2. Fiat stablecoins allow two parties to send cross-border transactions for a fraction of current costs using the traditional correspondent banking system. The remittance process is explained on this blog post.
3. Stablecoins offer the opportunity for users to receive higher APY in a stablecoin yield account than a traditional savings account. The United States national APY average for a savings account is 0.16% (October 2022). Stablecoin yield varies per exchange ranging from 0.15% APY to 7% APY for USDC.
Global Regulation
Regulators around the world are actively creating governing frameworks to account for stablecoins. Senator Cynthia Lummis, also known as ‘Crypto Queen’, from Wyoming has led the regulatory conversations for cryptocurrencies in the United States. Senators Lummis, Toomey, Portman, Warner and Sinema proposed an amendment to the Infrastructure Bill in August 2021 to encompass digital asset regulatory clarity.

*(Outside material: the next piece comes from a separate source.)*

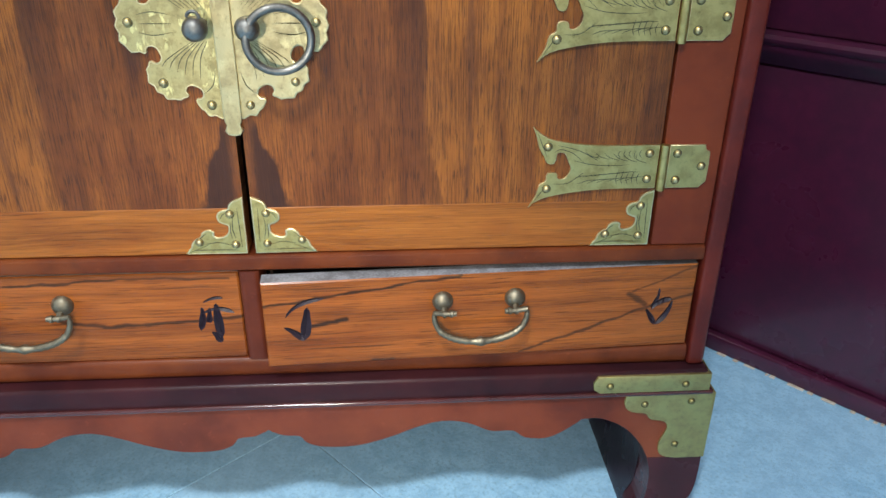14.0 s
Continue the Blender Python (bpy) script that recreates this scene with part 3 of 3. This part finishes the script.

Legislation efforts are also underway in the European Union. The EU agreed on the Markets in Crypto-Assets (MiCA) regulation at the end of June. Although the final text is still to be published, MiCA may require stablecoin issuers to build up capital and liquidity reserves and should establish a cap of 200 million euros in transactions per day. The push for increased stablecoin oversight by governments has received mixed opinions, but at the heart of the debate, regulatory clarity will provide guiderails for innovation within the industry.
Where do we go from here?
The future of fiat stablecoins is very promising due to their uses cases of no-barrier access to global currencies, high yield savings accounts, and remittance technology with low fees. These world-changing use cases along with increased global regulatory clarity will drive continued innovation in the stablecoin market. We predict the stablecoin market will continue growing in the coming years and look forward to integrating the technology.